Eric Reece
Where Beech Creek and Sweetwater Creek meet in the Cheoah Valley is a majestic hallowed sanctuary, Sweetwater Baptist Church.
This congregation was organized in 1873 to serve the people of the community. At the time, the closest baptist churches were Stecoah and Robbinsville First Baptist: both a good distance when everyone walked or rode a horse and buggy to church.
Van Marcus donated land for the first church building. A one-room sanctuary was built to serve both as a church and school. In 1914, a sanctuary with two Sunday School rooms was built to serve as the church and school.
In 1890, 16-year-old Theo. B. Davis was baptized into the fellowship of Sweetwater. He would go on to serve as a Baptist minister, leader and newspaper publisher. It is said he was the first from Robbinsville to graduate from a seminary: Southern Baptist Seminary in Louisville, Ky. He was the first state secretary of the Baptist Training Union in North Carolina and superintendent of the Kennedy Children’s home in Kinston.
The Biblical Recorder (Sept. 17, 1902) reported this good news: “Rev. W. C. Morgan, pastor of Sweetwater church, has greatly revived the church. There were twelve professions. Differences in the church were reconciled.”
The next church building was built in 1924 on a knoll near the current site. Thomas Rogers donated the land and William Buchanan provided the lumber.
This served the community until the current sanctuary was built.
With the baby boom following World War II – and the congregation growing – a new church building was needed. In 1948, the Rev. Harvey Phillips was pastor and led the congregation in the building of the current sanctuary.
There was a TVA gymnasium being demolished at Fontana. The congregation raised $1,800 and purchased the building. The native river rock was removed and hauled to Sweetwater and the interior building was moved to the present site.
Around this time, Floyd Griffin obtained a veterans program to teach construction skills to returning veterans. They did much of the construction work on the church.
The interior paneling of the sanctuary is beautiful American chestnut. The native stone exterior has grapevine mortar joints, which outline and emphasize the shape of the individual stone masonry. It is used in a number of the older stone buildings in the area.

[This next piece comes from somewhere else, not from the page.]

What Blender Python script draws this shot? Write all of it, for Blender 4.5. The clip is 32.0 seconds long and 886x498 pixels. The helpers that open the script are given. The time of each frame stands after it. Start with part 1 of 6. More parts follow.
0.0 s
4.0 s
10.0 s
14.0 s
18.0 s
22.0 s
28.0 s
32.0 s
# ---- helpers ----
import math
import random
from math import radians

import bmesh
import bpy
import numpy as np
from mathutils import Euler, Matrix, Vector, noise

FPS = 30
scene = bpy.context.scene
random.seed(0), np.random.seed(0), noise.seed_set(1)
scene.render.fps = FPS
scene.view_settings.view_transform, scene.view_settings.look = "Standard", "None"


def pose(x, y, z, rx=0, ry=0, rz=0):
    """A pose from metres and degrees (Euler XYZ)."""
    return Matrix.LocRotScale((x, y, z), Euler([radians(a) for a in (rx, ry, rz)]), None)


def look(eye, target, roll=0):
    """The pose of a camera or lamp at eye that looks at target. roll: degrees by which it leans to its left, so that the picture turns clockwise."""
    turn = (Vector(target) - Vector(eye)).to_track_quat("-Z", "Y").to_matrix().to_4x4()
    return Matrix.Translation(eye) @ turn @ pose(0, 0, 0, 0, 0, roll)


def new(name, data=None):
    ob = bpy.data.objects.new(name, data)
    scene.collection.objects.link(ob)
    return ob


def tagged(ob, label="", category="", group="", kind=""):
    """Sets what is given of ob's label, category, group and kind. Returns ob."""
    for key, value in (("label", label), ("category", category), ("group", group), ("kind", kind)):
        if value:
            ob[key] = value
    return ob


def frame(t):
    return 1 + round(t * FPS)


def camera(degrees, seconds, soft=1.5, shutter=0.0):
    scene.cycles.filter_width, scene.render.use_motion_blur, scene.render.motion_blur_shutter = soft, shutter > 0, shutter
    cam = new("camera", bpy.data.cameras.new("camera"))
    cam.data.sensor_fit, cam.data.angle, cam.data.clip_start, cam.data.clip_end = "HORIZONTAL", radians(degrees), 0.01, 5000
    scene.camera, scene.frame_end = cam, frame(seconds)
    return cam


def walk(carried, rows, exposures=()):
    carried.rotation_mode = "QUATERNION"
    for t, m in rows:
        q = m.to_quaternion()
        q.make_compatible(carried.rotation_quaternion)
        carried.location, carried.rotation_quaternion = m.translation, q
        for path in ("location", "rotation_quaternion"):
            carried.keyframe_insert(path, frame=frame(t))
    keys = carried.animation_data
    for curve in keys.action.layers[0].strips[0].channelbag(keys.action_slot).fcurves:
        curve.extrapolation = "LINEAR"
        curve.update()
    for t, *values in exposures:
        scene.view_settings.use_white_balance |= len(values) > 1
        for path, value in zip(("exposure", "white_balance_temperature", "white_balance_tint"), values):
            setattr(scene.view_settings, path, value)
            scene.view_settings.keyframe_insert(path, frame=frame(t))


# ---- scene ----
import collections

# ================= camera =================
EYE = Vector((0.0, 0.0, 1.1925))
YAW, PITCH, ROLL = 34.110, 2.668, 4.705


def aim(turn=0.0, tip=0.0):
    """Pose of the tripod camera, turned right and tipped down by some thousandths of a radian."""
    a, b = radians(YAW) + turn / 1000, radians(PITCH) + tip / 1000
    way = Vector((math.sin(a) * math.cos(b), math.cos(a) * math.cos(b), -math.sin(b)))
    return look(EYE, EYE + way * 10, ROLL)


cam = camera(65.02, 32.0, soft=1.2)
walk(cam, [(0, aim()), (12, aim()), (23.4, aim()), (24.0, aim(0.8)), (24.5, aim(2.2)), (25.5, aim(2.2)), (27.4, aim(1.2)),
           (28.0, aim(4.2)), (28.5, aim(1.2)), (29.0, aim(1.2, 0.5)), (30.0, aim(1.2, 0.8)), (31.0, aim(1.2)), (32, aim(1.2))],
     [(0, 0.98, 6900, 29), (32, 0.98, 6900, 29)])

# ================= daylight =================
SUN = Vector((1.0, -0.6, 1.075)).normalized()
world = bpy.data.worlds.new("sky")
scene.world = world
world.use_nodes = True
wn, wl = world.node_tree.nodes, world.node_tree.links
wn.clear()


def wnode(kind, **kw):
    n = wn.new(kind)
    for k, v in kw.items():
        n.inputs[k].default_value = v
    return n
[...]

The years following World War II was the heyday of religious buildings in America. Many Baptist churches added indoor baptistries out of necessity. Sweetwater was the first in the area to include an indoor baptistry in their sanctuary.

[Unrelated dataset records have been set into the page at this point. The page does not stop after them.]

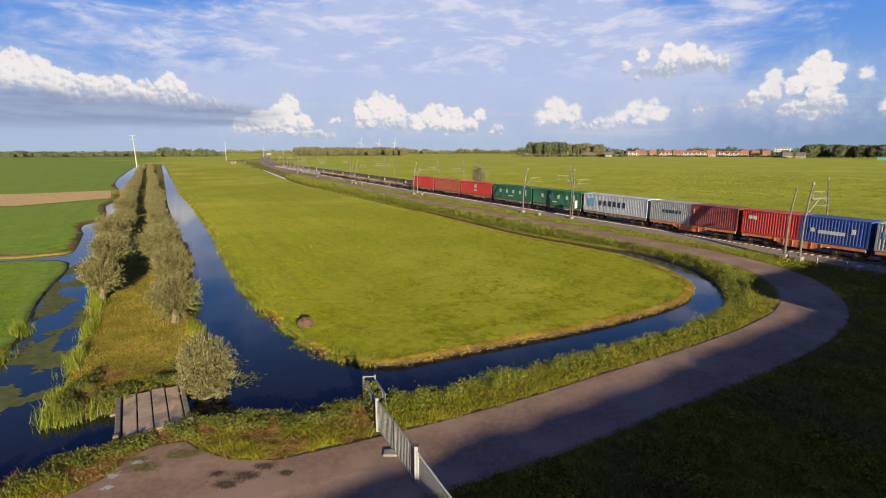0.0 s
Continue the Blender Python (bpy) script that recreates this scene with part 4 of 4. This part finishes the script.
def build_growth():
    fld = spray(1250000, -36, 31, 22, 180, 41, lambda p: np.where((p[:, 1] < 225) & (p[:, 0] > -79), G.at(p, G.field & (G.bank > 0.3)), inside(p, field_edge[::2])), 2.1)
    fade = np.random.default_rng(40)
    fld = fld[fade.random(len(fld)) < np.clip((120 - np.hypot(*fld.T)) / 85, 0, 1)]
    # tussocks, and swaths mown round the edge
    knot = np.array([noise.fractal(Vector((x * 2.3, y * 2.3, 3.0)), 1.0, 2.0, 3) for x, y in fld])
    edge_d = G.at(fld, G.bank)
    swath = np.where(edge_d < 11.5, 0.30 * np.sin(edge_d * 2.7), 0.0)
    sel = fade.random(len(fld)) < np.clip(0.66 + 0.55 * knot + swath, 0.15, 1.0)
    fld, knot = fld[sel], knot[sel]
    d = np.hypot(*fld.T)
    tufts("pasture_grass", fld, np.zeros(len(fld)), (0.05 + 0.0007 * d) * np.clip(0.95 + 0.8 * knot, 0.5, 1.6), 0.018 + 0.0009 * d, "blades", "short bright green pasture grass", 42, 0.7)
    r = np.random.default_rng(43)
    # dry fringe along the pasture's edge
    e = smooth_line(field_edge[field_edge[:, 1] < 150], 0.10)
    off = np.abs(r.normal(0, 0.85, len(e) * 22)) * (0.75 + 0.35 * np.sin(np.repeat(e[:, 0], 22) * 0.9))
    root = np.repeat(e, 12, 0)
    out = normals(e).repeat(12, 0)
    n = len(root)
    root = root - out * r.uniform(-0.06, 0.3, n)[:, None] + r.normal(0, 0.05, (n, 2))
    tip = np.column_stack([root + out * r.uniform(0.15, 0.55, n)[:, None] + r.normal(0, 0.1, (n, 2)), r.uniform(-0.12, 0.1, n)])
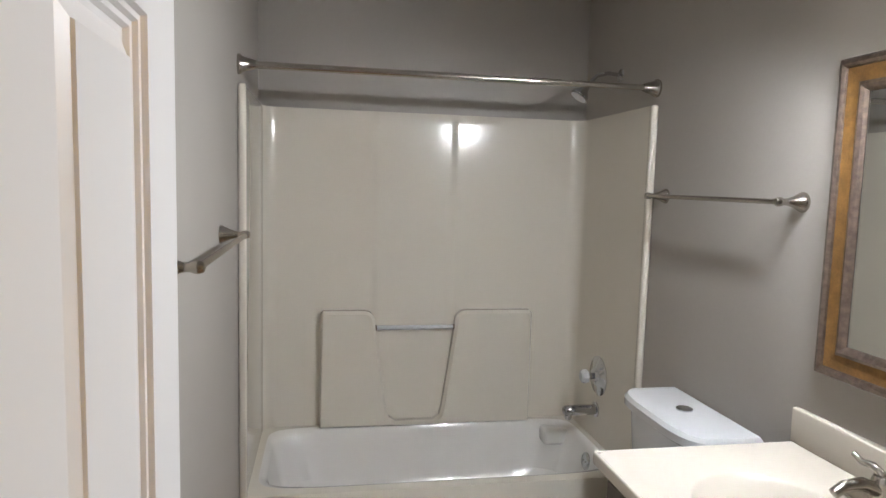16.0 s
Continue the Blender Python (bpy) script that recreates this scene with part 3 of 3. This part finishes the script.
outline = [(2.613, 0.350), (2.613, 0.885), (2.60, 0.90)]
for (cy, cz, a0, a1) in ((2.415, 0.85, 90, 0),):
    outline += [(cy - 0.05 * math.cos(radians(a)), cz + 0.05 * math.sin(radians(a))) for a in (90, 65, 40, 15)]
outline += [(2.362, 0.81), (2.305, 0.43), (2.295, 0.395), (2.265, 0.375), (2.085, 0.375), (2.055, 0.395), (2.045, 0.43), (1.992, 0.81)]
outline += [(1.94 + 0.05 * math.cos(radians(a)), 0.85 + 0.05 * math.sin(radians(a))) for a in (15, 40, 65, 90)]
outline += [(1.627, 0.90), (1.614, 0.885), (1.614, 0.350)]
bm = bmesh.new()
front = [bm.verts.new((BX - 0.050, y + (0.0 if 2.6 > y > 1.63 else 0.0), z)) for y, z in outline]
mid = [bm.verts.new((BX - 0.036, y, z)) for y, z in outline]
back = [bm.verts.new((BX + 0.01, y, z)) for y, z in outline]
n = len(outline)
cyz = Vector((0, 2.115, 0.6))
for i, vtx in enumerate(front):
    a, b = Vector(outline[i - 1]), Vector(outline[(i + 1) % n])
    t = (b - a).normalized()
    vtx.co.y += -t.y * 0.013
    vtx.co.z += t.x * 0.013
for ra, rb in ((front, mid), (mid, back)):
    for i in range(n - 1):
        bm.faces.new((ra[i], ra[i + 1], rb[i + 1], rb[i]))
bm.faces.new(front)
part("moulded_shelf_back", bm, ACRYLIC, tub, smooth=True)
gb_ = part("grab_bar", tube([(BX - 0.022, 2.37, 0.818), (BX - 0.022, 1.985, 0.818)], 0.011, 12), CLEAR, tub, "clear acrylic grab bar with dark ends", True)
for y in (2.362, 1.992):
    part("bar_end", tube([(BX - 0.022, y - 0.006, 0.818), (BX - 0.022, y + 0.006, 0.818)], 0.014, 12), PEWTER, gb_, smooth=True)


def super_ring(bm, cx, cy, a, b, z, power, n=72):
    out = []
    for i in range(n):
        t = 2 * math.pi * i / n
        c, s_ = math.cos(t), math.sin(t)
        out.append(bm.verts.new((cx + a * math.copysign(abs(c) ** (2 / power), c), cy + b * math.copysign(abs(s_) ** (2 / power), s_), z)))
    return out


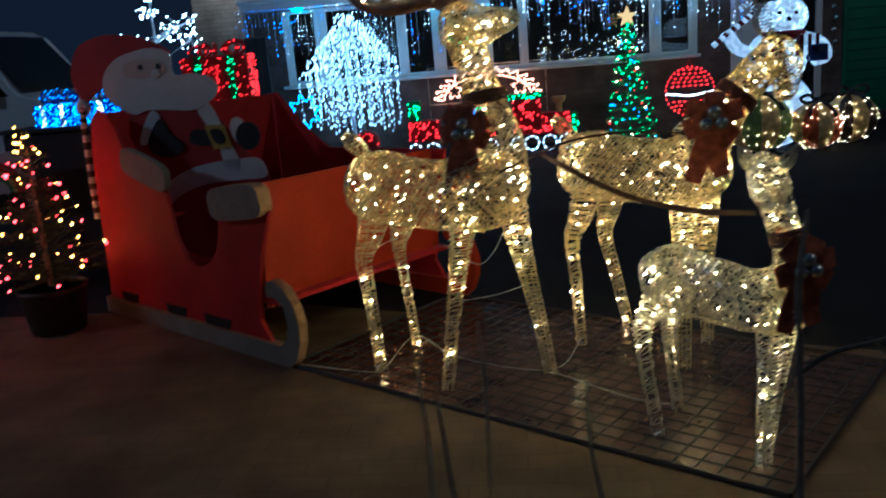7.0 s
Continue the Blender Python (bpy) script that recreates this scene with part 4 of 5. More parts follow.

In “An Old Love for New Things: Southern Baptists and the Modern Technology of Indoor Baptisteries,” Journal of Southern Religion 13 (2011), Chad E. Seales wrote: “In their promotion and construction of indoor baptisteries, Baptists bounded the primitive within the modern. As long as they continued to practice what they considered the primitive Christian rite of baptism by immersion, Baptists could maintain their distinguishing essence while perpetually modernizing their congregations.”